Exercise goal -
Scan the records for the word "after". Copy each line that includes it.

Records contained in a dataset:
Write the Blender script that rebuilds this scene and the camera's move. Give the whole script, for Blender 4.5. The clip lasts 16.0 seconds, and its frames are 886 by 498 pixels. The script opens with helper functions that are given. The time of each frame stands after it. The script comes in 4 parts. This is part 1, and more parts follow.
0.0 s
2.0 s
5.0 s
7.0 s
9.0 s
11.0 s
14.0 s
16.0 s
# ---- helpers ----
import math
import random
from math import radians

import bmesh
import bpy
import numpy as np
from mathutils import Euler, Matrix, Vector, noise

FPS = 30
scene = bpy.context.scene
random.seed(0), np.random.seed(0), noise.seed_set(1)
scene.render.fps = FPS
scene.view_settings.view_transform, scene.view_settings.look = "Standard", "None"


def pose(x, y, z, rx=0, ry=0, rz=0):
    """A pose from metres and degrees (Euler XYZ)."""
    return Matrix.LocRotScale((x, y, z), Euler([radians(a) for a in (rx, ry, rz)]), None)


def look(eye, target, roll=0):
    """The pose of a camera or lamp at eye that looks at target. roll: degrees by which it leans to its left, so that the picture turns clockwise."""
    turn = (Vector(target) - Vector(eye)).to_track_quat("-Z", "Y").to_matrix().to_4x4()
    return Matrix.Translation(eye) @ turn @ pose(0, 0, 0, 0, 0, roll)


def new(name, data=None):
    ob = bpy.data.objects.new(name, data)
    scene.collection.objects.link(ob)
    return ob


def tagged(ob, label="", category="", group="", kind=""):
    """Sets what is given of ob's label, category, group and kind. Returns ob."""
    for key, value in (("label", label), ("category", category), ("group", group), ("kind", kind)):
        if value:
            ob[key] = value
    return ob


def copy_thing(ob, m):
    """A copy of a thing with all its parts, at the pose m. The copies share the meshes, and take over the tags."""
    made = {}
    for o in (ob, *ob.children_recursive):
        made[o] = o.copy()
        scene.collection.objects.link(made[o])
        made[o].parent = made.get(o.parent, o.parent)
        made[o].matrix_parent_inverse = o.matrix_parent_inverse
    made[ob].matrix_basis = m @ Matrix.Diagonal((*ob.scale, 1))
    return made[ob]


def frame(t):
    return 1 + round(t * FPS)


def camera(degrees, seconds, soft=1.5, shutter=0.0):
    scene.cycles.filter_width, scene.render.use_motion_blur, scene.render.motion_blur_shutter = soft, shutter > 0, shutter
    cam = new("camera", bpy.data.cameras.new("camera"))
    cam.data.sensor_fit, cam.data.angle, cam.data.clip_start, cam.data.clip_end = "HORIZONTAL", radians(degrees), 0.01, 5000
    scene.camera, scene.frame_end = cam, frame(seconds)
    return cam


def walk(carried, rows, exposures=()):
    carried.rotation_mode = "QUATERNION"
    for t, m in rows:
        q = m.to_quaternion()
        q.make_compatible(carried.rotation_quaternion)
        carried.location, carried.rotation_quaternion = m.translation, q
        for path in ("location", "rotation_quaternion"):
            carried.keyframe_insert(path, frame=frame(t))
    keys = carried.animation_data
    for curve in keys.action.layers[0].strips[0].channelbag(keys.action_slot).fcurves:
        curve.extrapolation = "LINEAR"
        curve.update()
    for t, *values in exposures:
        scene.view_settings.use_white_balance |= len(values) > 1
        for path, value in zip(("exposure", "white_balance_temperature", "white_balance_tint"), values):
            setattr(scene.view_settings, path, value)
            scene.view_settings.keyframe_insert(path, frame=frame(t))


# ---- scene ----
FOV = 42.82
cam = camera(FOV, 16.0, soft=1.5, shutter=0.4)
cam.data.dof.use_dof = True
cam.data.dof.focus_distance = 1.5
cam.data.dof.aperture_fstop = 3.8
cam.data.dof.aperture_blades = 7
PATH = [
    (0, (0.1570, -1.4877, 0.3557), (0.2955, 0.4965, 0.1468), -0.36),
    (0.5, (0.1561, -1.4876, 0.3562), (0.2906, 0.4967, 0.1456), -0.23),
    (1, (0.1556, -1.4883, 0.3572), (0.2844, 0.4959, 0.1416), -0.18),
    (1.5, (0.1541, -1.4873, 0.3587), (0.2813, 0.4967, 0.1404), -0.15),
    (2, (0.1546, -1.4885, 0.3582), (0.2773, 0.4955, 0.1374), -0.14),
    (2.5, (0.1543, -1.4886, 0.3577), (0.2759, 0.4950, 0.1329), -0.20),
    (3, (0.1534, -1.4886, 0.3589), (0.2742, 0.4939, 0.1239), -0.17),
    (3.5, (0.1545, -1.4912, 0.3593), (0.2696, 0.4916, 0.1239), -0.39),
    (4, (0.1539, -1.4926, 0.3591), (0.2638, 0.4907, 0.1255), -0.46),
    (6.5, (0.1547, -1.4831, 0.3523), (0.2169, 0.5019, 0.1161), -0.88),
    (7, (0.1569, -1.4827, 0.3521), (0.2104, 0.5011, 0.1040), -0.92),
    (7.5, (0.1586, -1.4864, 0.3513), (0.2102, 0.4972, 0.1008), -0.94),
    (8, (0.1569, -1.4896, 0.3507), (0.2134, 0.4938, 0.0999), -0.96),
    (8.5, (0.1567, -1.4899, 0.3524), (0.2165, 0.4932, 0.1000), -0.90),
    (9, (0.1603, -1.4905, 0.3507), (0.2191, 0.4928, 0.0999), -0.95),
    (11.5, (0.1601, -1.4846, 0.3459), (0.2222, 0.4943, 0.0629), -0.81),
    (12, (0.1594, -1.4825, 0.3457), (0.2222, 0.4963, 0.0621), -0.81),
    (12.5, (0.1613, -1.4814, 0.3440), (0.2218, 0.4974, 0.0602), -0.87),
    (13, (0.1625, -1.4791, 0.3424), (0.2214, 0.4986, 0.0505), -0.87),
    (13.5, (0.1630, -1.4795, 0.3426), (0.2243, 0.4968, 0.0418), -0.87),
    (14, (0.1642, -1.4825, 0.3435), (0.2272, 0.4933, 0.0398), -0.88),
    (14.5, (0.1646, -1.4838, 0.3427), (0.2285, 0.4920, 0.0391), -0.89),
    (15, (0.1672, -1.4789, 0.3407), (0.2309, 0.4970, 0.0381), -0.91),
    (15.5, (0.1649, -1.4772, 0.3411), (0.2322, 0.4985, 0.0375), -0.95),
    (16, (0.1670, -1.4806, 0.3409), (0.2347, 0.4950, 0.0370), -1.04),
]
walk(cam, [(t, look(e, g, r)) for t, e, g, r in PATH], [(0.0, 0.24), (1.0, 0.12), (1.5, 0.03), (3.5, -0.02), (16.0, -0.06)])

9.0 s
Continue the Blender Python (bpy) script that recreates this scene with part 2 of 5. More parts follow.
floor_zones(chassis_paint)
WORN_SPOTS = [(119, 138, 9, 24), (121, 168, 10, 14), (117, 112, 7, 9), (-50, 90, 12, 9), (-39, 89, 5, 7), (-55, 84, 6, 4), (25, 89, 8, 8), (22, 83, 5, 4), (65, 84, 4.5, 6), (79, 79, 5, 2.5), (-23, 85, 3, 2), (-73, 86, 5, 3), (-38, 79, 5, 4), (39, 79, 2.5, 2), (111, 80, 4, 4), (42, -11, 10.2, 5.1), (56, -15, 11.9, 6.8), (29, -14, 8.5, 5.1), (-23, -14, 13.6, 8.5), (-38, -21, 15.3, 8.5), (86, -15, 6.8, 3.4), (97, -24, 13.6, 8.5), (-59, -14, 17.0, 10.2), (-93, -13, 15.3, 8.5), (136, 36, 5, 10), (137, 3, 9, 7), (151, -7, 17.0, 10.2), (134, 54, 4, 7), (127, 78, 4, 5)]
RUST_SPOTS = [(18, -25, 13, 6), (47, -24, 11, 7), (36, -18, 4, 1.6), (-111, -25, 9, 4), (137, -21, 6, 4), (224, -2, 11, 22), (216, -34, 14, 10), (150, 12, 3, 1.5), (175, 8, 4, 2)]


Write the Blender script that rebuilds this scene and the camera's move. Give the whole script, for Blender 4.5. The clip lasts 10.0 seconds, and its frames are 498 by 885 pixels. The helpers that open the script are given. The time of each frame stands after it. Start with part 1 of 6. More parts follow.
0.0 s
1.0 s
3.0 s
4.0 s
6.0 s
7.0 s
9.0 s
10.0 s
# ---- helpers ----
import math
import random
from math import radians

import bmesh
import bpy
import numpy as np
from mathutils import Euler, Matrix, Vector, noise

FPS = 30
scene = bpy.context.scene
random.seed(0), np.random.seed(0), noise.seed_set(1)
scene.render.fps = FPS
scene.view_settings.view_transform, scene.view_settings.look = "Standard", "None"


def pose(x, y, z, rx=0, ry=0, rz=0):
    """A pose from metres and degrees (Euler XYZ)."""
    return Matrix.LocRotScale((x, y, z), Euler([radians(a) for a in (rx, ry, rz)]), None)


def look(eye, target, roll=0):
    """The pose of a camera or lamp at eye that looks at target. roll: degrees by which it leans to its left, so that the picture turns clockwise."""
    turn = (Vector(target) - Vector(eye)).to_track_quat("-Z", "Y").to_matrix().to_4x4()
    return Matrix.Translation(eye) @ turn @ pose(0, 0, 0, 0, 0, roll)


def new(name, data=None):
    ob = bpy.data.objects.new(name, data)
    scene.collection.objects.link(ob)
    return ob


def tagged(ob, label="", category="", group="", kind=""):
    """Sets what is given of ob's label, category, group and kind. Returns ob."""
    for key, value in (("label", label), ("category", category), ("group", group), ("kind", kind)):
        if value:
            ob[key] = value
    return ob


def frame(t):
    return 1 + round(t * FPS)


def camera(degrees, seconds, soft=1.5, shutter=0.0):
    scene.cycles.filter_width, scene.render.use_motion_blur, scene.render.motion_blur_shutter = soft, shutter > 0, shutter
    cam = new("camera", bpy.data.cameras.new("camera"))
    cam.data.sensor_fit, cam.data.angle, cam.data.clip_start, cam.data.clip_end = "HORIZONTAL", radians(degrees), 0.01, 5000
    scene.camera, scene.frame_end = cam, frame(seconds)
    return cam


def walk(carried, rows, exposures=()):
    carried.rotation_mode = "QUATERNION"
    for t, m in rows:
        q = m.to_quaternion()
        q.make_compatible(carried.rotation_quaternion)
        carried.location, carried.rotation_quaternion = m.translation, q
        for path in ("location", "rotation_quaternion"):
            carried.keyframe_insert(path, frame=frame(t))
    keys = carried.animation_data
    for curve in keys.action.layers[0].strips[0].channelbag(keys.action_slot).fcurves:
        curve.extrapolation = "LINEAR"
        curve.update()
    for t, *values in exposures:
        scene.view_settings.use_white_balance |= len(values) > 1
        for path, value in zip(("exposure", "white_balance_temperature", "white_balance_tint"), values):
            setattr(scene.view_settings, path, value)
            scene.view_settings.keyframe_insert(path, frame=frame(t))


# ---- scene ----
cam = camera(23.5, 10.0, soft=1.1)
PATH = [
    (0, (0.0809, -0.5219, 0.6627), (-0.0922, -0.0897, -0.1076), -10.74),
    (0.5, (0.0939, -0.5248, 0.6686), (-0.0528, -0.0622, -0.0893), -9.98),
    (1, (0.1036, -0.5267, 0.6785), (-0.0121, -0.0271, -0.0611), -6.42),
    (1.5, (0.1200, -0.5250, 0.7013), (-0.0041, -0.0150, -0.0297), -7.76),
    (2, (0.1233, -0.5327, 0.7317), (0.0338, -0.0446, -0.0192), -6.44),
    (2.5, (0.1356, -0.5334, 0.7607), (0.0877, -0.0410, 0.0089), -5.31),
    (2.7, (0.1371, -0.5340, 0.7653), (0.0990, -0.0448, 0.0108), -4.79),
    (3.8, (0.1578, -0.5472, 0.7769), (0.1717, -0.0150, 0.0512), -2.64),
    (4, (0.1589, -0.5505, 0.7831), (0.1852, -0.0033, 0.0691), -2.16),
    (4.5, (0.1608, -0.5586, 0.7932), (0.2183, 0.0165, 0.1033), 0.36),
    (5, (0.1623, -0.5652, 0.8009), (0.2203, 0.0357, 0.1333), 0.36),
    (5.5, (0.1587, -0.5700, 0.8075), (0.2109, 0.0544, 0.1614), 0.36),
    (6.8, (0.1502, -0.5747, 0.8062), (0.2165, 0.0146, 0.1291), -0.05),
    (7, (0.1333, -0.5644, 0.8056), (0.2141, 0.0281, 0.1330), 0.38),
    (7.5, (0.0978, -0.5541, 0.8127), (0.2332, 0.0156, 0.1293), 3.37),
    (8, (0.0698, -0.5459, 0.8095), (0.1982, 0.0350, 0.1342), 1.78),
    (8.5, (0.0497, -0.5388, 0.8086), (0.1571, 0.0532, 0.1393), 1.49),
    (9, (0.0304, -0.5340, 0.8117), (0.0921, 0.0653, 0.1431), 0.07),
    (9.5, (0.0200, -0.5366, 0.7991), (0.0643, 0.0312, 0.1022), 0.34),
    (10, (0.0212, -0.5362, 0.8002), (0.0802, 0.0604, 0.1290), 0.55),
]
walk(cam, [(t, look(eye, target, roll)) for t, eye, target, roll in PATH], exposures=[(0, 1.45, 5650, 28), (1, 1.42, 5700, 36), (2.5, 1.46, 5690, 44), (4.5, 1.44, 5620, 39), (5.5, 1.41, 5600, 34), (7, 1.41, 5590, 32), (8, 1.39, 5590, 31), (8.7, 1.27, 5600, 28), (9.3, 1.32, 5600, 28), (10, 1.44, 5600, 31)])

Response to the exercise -
Write the Blender script that rebuilds this scene and the camera's move. Give the whole script, for Blender 4.5. The clip lasts 16.0 seconds, and its frames are 886 by 498 pixels. The script opens with helper functions that are given. The time of each frame stands after it. The script comes in 4 parts. This is part 1, and more parts follow.
Write the Blender script that rebuilds this scene and the camera's move. Give the whole script, for Blender 4.5. The clip lasts 10.0 seconds, and its frames are 498 by 885 pixels. The helpers that open the script are given. The time of each frame stands after it. Start with part 1 of 6. More parts follow.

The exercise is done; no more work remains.